Mexico City, May 19 (RHC)-- Mexican federal and state authorities have detained 60 people after disarming the local community police in Zihuatanejo for infiltration by organized crime. 

Guerrero state security spokesman Roberto Alvarez said 42 of them were not accredited police officers, even though they were uniformed and carrying weapons.  Three actual police officers were arrested on suspicion of links to organized crime and an additional 15 officers were detained for being armed without passing confidence tests. 

The army and state police will take over public safety duties in the city until the entire police force can be investigated, Alvarez said.  The arrest occurred after state agents detained a civilian for usurpation of duties last week.  The man was on an official Zihuatanejo police patrol when questioned by state police for speeding.  Even though he wore a uniform, he said he was not a municipal police. 

This case forced the intervention of the federal government because it was an organized crime issue and detected infiltration and usurpation in the police.  The official statement indicates that the army decided to disarm the entire group and it was during the staff review that they identified the 60 men with problems. 

They were transferred to Mexico City, where they were placed at the disposal of the federal Public Ministry waiting for trial. 

Zihuatanejo has been hit hard in the past year by the violence that has engulfed much of the state.

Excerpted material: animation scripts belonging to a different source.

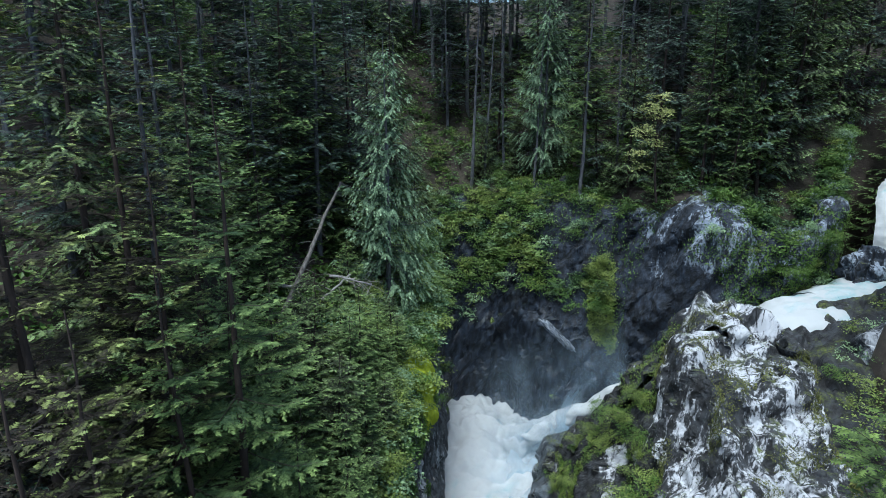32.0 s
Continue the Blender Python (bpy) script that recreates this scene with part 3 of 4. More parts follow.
def twig_shape(needles, width, length=1.0):
    """A flat twig: a thin spine with needles on both sides, along +y."""
    v, f = [], []
    for i in range(needles):
        a = 0.05 + 0.8 * i / needles
        reach = width * (1 - 0.55 * a)
        for s in (-1, 1):
            k = len(v)
            v += [(0, a * length, 0), (s * reach, (a + 0.34) * length, -0.05), (0, (a + 0.9 / needles) * length, 0)]
            f.append((k, k + 1, k + 2))
    k = len(v)
    v += [(-0.03, 0, 0), (0.03, 0, 0), (0, length * 1.05, 0)]
    f.append((k, k + 1, k + 2))
    return np.array(v, float), np.array(f)


def frames_from(dirs, ups):
    y = dirs / (np.linalg.norm(dirs, axis=1, keepdims=True) + 1e-9)
    x = np.cross(y, ups)
    x /= np.linalg.norm(x, axis=1, keepdims=True) + 1e-9
    return np.stack([x, y, np.cross(x, y)], -1)


def conifer_meshes(seed, tall, reach, whorls, per, gap, size, clear=0.12, droop=0.35, mat=None, girth=0.011, hang=0.2, needles=3, stubs=0, bark=None):
    """Trunk with limbs, and crown, of a spruce, with the foot at the origin: limbs bear flat fans of side shoots, and shoots bear twigs.
    gap: metres between two shoots of a limb; size: a twig's length; stubs: bare dead limbs under the crown."""
    rng = np.random.default_rng(seed)
    hs = np.linspace(0, tall, 14)
    wob = np.cumsum(rng.normal(0, 0.03, (14, 2)), axis=0)
    wob -= wob[0]
    path = np.column_stack([wob, hs])
    wood = [tube(path, girth * tall * (1 - hs / tall * 0.97) + 0.01, 8)]
    places, dirs, ups, sizes, young = [], [], [], [], []
    s = np.linspace(0, 1, 7)
    for _ in range(stubs):
        z, a, L = rng.uniform(0.1, clear + 0.2) * tall, rng.uniform(0, 6.28), rng.uniform(0.3, 0.8) * reach
        c = np.array([np.interp(z, hs, path[:, 0]), np.interp(z, hs, path[:, 1]), z])
        out = np.array([np.cos(a), np.sin(a), rng.uniform(-0.5, 0.1)])
        wood.append(tube(c + out * (s * L)[:, None] - np.array([0, 0, 0.25 * L]) * (s ** 2)[:, None], 0.03 * (1 - 0.85 * s), 3))
    for w in range(whorls):
        h = clear + (0.985 - clear) * (w + rng.uniform(-0.3, 0.3)) / whorls
        z = max(h, 0.03) * tall
        full = (1 - h) ** 0.75 * min(1.0, 0.6 + 1.6 * (h - clear) / (1 - clear))
        for b in range(per):
            if rng.random() < 0.14:
                continue
            a = 2 * np.pi * (b + rng.uniform(-0.4, 0.4)) / per + w * 1.1
            zz = z + rng.normal(0, 0.012) * tall
            c = np.array([np.interp(zz, hs, path[:, 0]), np.interp(zz, hs, path[:, 1]), zz])
            L = reach * full * rng.uniform(0.55, 1.25) + 0.3
            out = np.array([np.cos(a), np.sin(a), 0])
            fall = droop * rng.uniform(0.5, 1.4) * (1.1 - h)
            lift = L * (0.15 * h * s - fall * s ** 1.3 + (0.2 + 0.5 * fall) * s ** 3)
            br = c + out * (s * L)[:, None] + np.array([0, 0, 1]) * lift[:, None]
            wood.append(tube(br[::2], (0.024 * L / reach * (1 - 0.85 * s) + 0.005)[::2], 3))
            n = max(3, int(L / gap))
            q = np.concatenate([np.sort(rng.uniform(0.12, 0.97, n)), [0.97]])
            side = np.where(np.arange(n + 1) % 2 == 0, 1.0, -1.0)
            side[-1] = 0.0
            base = np.stack([np.interp(q, s, br[:, i]) for i in range(3)], -1)
            ang = a + side * (1.0 - 0.45 * q + rng.normal(0, 0.12, n + 1))
            ln = (0.36 * L * (1.08 - q) ** 0.75 * np.minimum(1, 0.35 + 2.5 * q) + 0.8 * size) * rng.uniform(0.65, 1.25, n + 1)
            slope = np.interp(q, s, np.gradient(lift, s * L + 1e-6)) * 0.6
            sink = slope - rng.uniform(0.0, 0.18, n + 1) - hang * rng.uniform(0.5, 1.4, n + 1)
            cnt = np.maximum(2, (ln / (0.38 * size)).astype(int))
            idx = np.repeat(np.arange(n + 1), cnt)
            k = np.arange(len(idx)) - np.repeat(np.cumsum(cnt) - cnt, cnt)
            e = np.minimum((k + rng.uniform(0.2, 1.0, len(idx))) / cnt[idx], 0.98)
            sd = np.where(k % 2 == 0, 1.0, -1.0) * (k < cnt[idx] - 1)
            ta = ang[idx] + sd * rng.uniform(0.45, 0.95, len(idx)) * (1 - 0.5 * e)
            way = np.stack([np.cos(ang), np.sin(ang), sink], -1)[idx]
            sag = -0.35 * hang * e ** 2 * ln[idx]
            places.append(base[idx] + way * (ln[idx] * e)[:, None] + np.column_stack([0 * e, 0 * e, sag]))
            dirs.append(np.column_stack([np.cos(ta), np.sin(ta), sink[idx] * 0.9 - 0.5 * hang * e + rng.normal(0, 0.1, len(idx))]))
            ups.append(np.column_stack([rng.normal(0, 0.3, (len(idx), 2)), np.ones(len(idx))]))
            sizes.append(size * rng.uniform(0.7, 1.3, len(idx)) * (1.15 - 0.35 * e))
            # rises to the tips: fresh growth, and less of the painted crown shade
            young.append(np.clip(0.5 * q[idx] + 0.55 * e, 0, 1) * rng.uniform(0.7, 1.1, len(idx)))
    places, dirs, ups, sizes, young = map(np.concatenate, (places, dirs, ups, sizes, young))
    tv, tf = twig_shape(needles, 0.34)
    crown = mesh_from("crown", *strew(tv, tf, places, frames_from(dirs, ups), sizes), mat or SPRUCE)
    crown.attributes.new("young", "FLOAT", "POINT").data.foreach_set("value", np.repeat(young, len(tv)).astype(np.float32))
    return mesh_from("trunk", *merge(wood), bark or BARK, True), crown


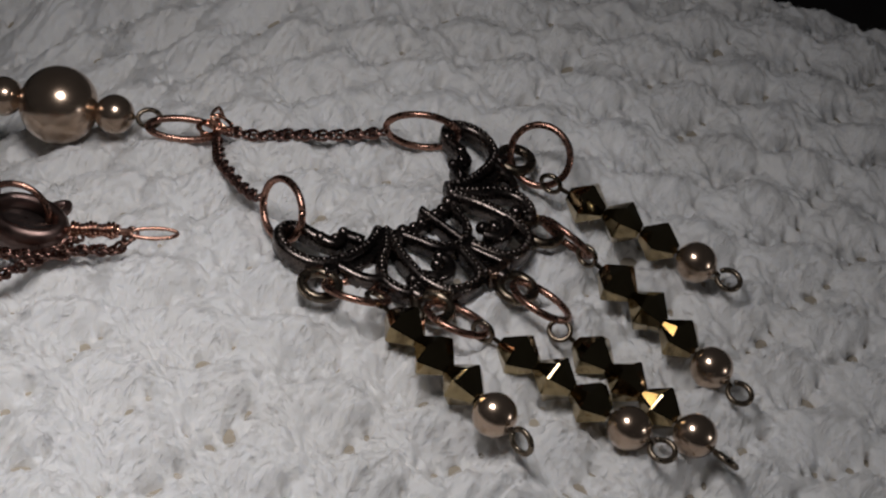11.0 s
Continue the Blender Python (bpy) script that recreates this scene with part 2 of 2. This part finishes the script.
def stitches(x, y):
    """Each cell: a plump strand along the row, an upright tuft beside it, gaps at the corners; the strands join in slanting ribs."""
    p, q = lattice(x, y)
    row = np.floor(q)
    v = q - row - 0.5
    seed = np.sin(np.floor(p + 0.5) * 12.9 + row * 78.2) * 0.5 + 0.5
    u = wrapped(p)
    seed2 = np.sin(np.floor(p + 0.5) * 39.3 + row * 11.1) * 0.5 + 0.5
    dx, dy = u * ROW[0] + v * STEP[0] * 0.35 + 0.16 * (seed - 0.5), v * STEP[1] + u * ROW[1] + 0.14 * (seed2 - 0.5)
    r = np.sqrt((dx / 0.50) ** 2 + (dy / 0.37) ** 2)
    pillow = np.exp(-(r**2.6))
    h = pillow * (0.155 + 0.05 * seed + 0.014 * np.cos(2 * np.pi * dy / 0.24 + 1.2 * dx))
    u2 = wrapped(p - 0.5)
    tx, ty = u2 * ROW[0] + v * STEP[0] * 0.35, v * STEP[1] + u2 * ROW[1]
    across, down = tx - 0.22 * ty + 0.08 * (seed2 - 0.5), ty - 0.03
    lobes = (0.105 + 0.05 * seed2) * np.exp(-((np.abs(across) / 0.20) ** 2.4) - ((np.abs(down) / 0.36) ** 2.8))
    lobes = lobes * (1 - 0.13 * (0.5 - 0.5 * np.cos(2 * np.pi * across / 0.125 + 2.0 * seed)))
    h = h + lobes + 0.072 * np.cos(2 * np.pi * (p - q - 0.47)) - 0.015 * np.exp(-((wrapped(q) / 0.10) ** 2))
    for hu, hv, depth, ru, rv in GAPS:
        h = h - depth * np.exp(-((wrapped(p - hu) / ru) ** 2) - ((wrapped(q - hv) / rv) ** 2))
    strand = np.sin(40 * dy + 3 * np.sin(6 * dx + seed * 6)) * 0.005
    fray = 0.020 * value_noise(x, y * 1.4, 0.42, 1) + 0.034 * value_noise(x, y * 1.2, 0.22, 7) + 0.016 * value_noise(x, y, 0.085, 3)
    lying = np.abs(value_noise(x * 0.42 + 0.1 * y, y * 1.9, 0.21, 2))
    standing = np.abs(value_noise(x * 1.9 + 0.3 * y, y * 0.45, 0.21, 5))
    fray = fray - 0.042 * (lying * pillow + standing * (1 - pillow)) + 0.022
    along_row = np.abs(value_noise(x * 0.33 + 0.2 * y, y * 1.6, 0.070, 14))
    along_tuft = np.abs(value_noise(x * 1.6 - 0.3 * y, y * 0.36, 0.070, 15))
    fray = fray + 0.014 - 0.062 * (along_row * pillow + along_tuft * (1 - pillow))
    return h - 0.165 + strand * pillow + fray


def openness(x, y):
    """How near a place is to a gap between the stitches, from 0 to 1."""
    p, q = lattice(x, y)
    return np.max([np.exp(-((wrapped(p - g[0]) / g[3]) ** 2) - ((wrapped(q - g[1]) / g[4]) ** 2)) for g in GAPS], 0)


def cloth_height(x, y):
    return drape(x, y) + stitches(x, y)


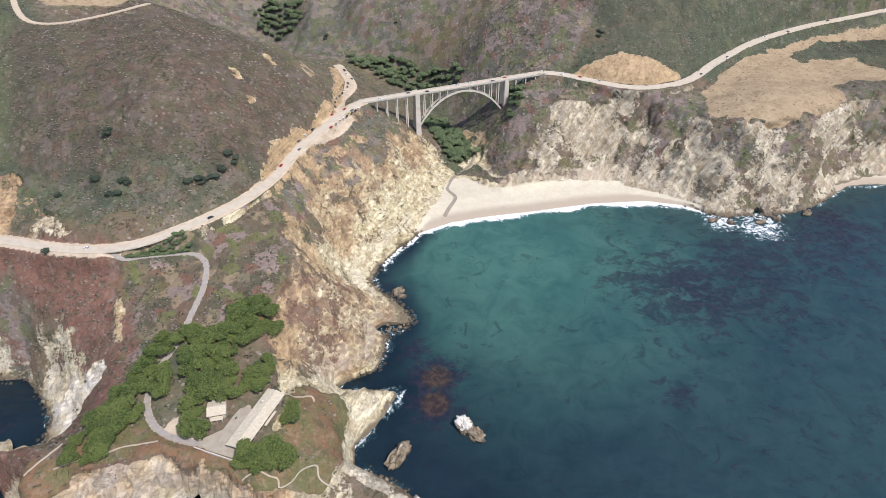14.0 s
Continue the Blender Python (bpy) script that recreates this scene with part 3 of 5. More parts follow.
def swell_axis(lo, hi, fine, start, end, grow):
    """Grid lines: even between start and end, wider and wider outside."""
    mid = list(np.arange(start, end, fine))
    up, stepw = [], fine
    while (up[-1] if up else end) < hi:
        stepw *= grow
        up.append((up[-1] if up else end) + stepw)
    down, stepw = [], fine
    while (down[-1] if down else start) > lo:
        stepw *= grow
        down.append((down[-1] if down else start) - stepw)
    return np.array(down[::-1] + mid + up)


def sheet(name, xs, ys, z, masks, material, keep=None, shift=None, rugged=None):
    """A ground or water sheet over the grid, with named masks at its vertices."""
    nx, ny = len(xs), len(ys)
    gx, gy = np.meshgrid(xs, ys)
    co = np.stack([gx.ravel(), gy.ravel(), z.ravel()], 1)
    if shift is not None:
        co = co + shift
    i = np.arange(nx * ny).reshape(ny, nx)
    quads = np.stack([i[:-1, :-1], i[:-1, 1:], i[1:, 1:], i[1:, :-1]], -1).reshape(-1, 4)
    kept = np.ones(len(quads), bool)
    if keep is not None:
        kept = keep.ravel()[quads].any(1)
        quads = quads[kept]
        used = np.unique(quads)
        back = np.full(nx * ny, -1)
        back[used] = np.arange(len(used))
        quads, co = back[quads], co[used]
        masks = {k: v.reshape(-1, 3)[used] for k, v in masks.items()}
    me = bpy.data.meshes.new(name)
    me.vertices.add(len(co))
    me.vertices.foreach_set("co", co.astype(np.float32).ravel())
    me.loops.add(quads.size)
    me.loops.foreach_set("vertex_index", quads.astype(np.int32).ravel())
    me.polygons.add(len(quads))
    me.polygons.foreach_set("loop_start", np.arange(0, quads.size, 4, dtype=np.int32))
    me.polygons.foreach_set("loop_total", np.full(len(quads), 4, np.int32))
    me.polygons.foreach_set("use_smooth", np.ones(len(quads), bool) if rugged is None else (rugged.ravel()[i[:-1, :-1].ravel()] < 0.5)[kept])
    for k, v in masks.items():
        at = me.attributes.new(k, "FLOAT_COLOR", "POINT")
        v = v.reshape(-1, 3)
        at.data.foreach_set("color", np.c_[v, np.ones(len(v))].astype(np.float32).ravel())
    me.update()
    me.materials.append(material)
    return new(name, me)


XS = swell_axis(-2600, 2900, 1.7, -470, 620, 1.022)
YS = swell_axis(285, 4600, 1.7, 292, 880, 1.016)
YS = np.r_[YS[YS < 690], np.arange(690, 822, 0.9), YS[YS >= 822]]
GX, GY = np.meshgrid(XS, YS)
GZ = land_height(GX, GY)
slope_y, slope_x = np.gradient(GZ, YS, XS)
STEEP = np.hypot(slope_x, slope_y)
for _ in range(2):
    STEEP = (STEEP + np.roll(STEEP, 1, 0) + np.roll(STEEP, -1, 0) + np.roll(STEEP, 1, 1) + np.roll(STEEP, -1, 1)) / 5
OFF = nearest(GX, GY, SHORE_FINE, 150.0)[0]
ISLAND = inside(GX, GY, LAND_RING)


def spread(points, radius):
    """One near the points, falling to nothing at the radius."""
    return 1 - fade(nearest(GX, GY, np.array(points, float))[0], radius * 0.5, radius)


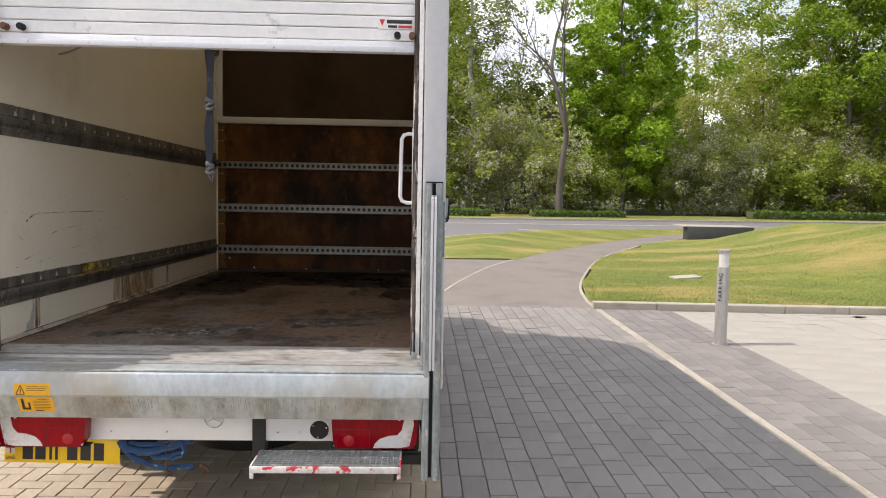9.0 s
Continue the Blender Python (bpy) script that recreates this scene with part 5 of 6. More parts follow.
# mudguards at the rear wheels
for sx in (1, -1):
    bm, done = van_part("mudguard", BLACKP, "glossy black plastic mudguard", None, 50.0)

    def guard(t, r):
        """Down the rear, over the tyre and down the front; t runs from 0 to 1."""
        a = radians(178 - 172 * t)
        return 1.287 + r * math.cos(a) * (1.0 if math.cos(a) < 0 else .925), .398 + .035 * max(0, 1 - t * 6) + .012 * max(0, t * 6 - 5) + r * math.sin(a) * 1.05
    rows = []
    for d, rr in ((.66, .424), (.80, .428), (.905, .430), (.925, .434), (.938, .442), (.950, .4465), (.960, .444), (.966, .436), (.966, .420), (.962, .402), (.952, .396)):
        rows.append([(sx * d, *guard(i / 44, rr)) for i in range(45)])
    grid(bm, rows)
    mg = done()
    sol = mg.modifiers.new("thick", "SOLIDIFY")
    sol.thickness, sol.offset = .005, 0
    y0, z0 = guard(0, .421)
    bm, done = van_part("rear_foot", BLACKP, "rounded rear foot of the guard", mg, 50.0)
    prism(bm, [(y0 - .030, z0 + .02)] + arc(y0 + .002, z0 - .004, .031, 180, 350, 10) + [(y0 + .034, z0 + .03)], "x", min(sx * .905, sx * .968), max(sx * .905, sx * .968))
    bmesh.ops.bevel(bm, geom=[e for e in bm.edges if abs(e.verts[0].co.x - e.verts[1].co.x) < .001], offset=.008, segments=2, affect="EDGES")
    done()
    y1, z1 = guard(1, .421)
    bm, done = van_part("front_foot", BLACKP, "rounded front foot of the guard", mg, 50.0)
    prism(bm, [(y1 - .028, z1 + .02)] + arc(y1 - .001, z1 + .004, .027, 190, 360, 10) + [(y1 + .026, z1 + .02)], "x", min(sx * .84, sx * .966), max(sx * .84, sx * .966))
    bmesh.ops.bevel(bm, geom=[e for e in bm.edges if abs(e.verts[0].co.x - e.verts[1].co.x) < .001], offset=.007, segments=2, affect="EDGES")
    done()
    bm, done = van_part("splash_panel", BLACKP, "black splash panel with a flanged foot", mg)
    prism(bm, [(.836, .80), (.832, .58), (.838, .505), (.850, .452), (.862, .452), (.852, .510), (.846, .58), (.850, .80)], "x", min(sx * .745, sx * .935), max(sx * .745, sx * .935))
    tube(bm, [(sx * .742, .838, .475), (sx * .84, .838, .470), (sx * .935, .850, .446)], .006, 6)
    lathe(bm, [(.0001, .815), (.010, .817), (.014, .831)], 12, "y", (sx * .80, 0, .515))
    done()

# amber side markers on short cables
for sx in (1, -1):
    for y in (2.075, 3.168):
        bm, done = van_part("marker_bracket", DARK, "black rubber marker mount")
        box(bm, min(sx * .955, sx * .978), max(sx * .955, sx * .978), y - .04, y + .04, .72, .79, .008)
        mb = done()
        bm, done = van_part("amber_lens", ORANGE, "orange side marker lens", mb)
        oval = arc(y + .022, .737, .025, -90, 90, 8) + arc(y - .022, .737, .025, 90, 270, 8)
        prism(bm, oval, "x", min(sx * .972, sx * 1.000), max(sx * .972, sx * 1.000))
        bmesh.ops.bevel(bm, geom=[e for e in bm.edges if abs(e.verts[0].co.x) > .99 and abs(e.verts[1].co.x) > .99], offset=.006, segments=2, affect="EDGES")
        done()
        if y > 3:
            bm, done = van_part("marker_cable", DARK, "dangling black cable", mb)
            tube(bm, [(sx * .96, y - .05, .78), (sx * .965, y - .10, .75), (sx * .965, y - .085, .70), (sx * .962, y - .08, .62), (sx * .958, y - .085, .545)], .002, 6)
            done()

# ---- wheels
def tyre_profile():
    R = 0.352
    pr = [(.200, -.105), (.212, -.112), (.235, -.116), (.275, -.119), (.310, -.113), (.334, -.100), (.345, -.088)]
    for a in (-.060, -.022, .022, .060):
        pr += [(R, a - .007), (R - .009, a - .005), (R - .009, a + .005), (R, a + .007)]
    pr += [(.345, .088), (.334, .100), (.322, .106), (.319, .112), (.306, .114), (.303, .117), (.275, .119), (.240, .117), (.228, .1185), (.219, .117), (.2125, .111), (.207, .100), (.202, .090)]
    return pr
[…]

Through the first quarter of 2017, murders in the city were doubled during the same period last year. 

Last month, a group of gangsters dressed in police uniforms killed three police officers in Zihuatanejo. Since then, the unlawful operation of organized crime within the municipal police has been evident. 

"I believe there is a big weakness with municipal police and I believe mayors have to take more responsibility for their police," Guerrero state Governor Hector Astudillo said in an interview with Milenio television according to the Associated Press.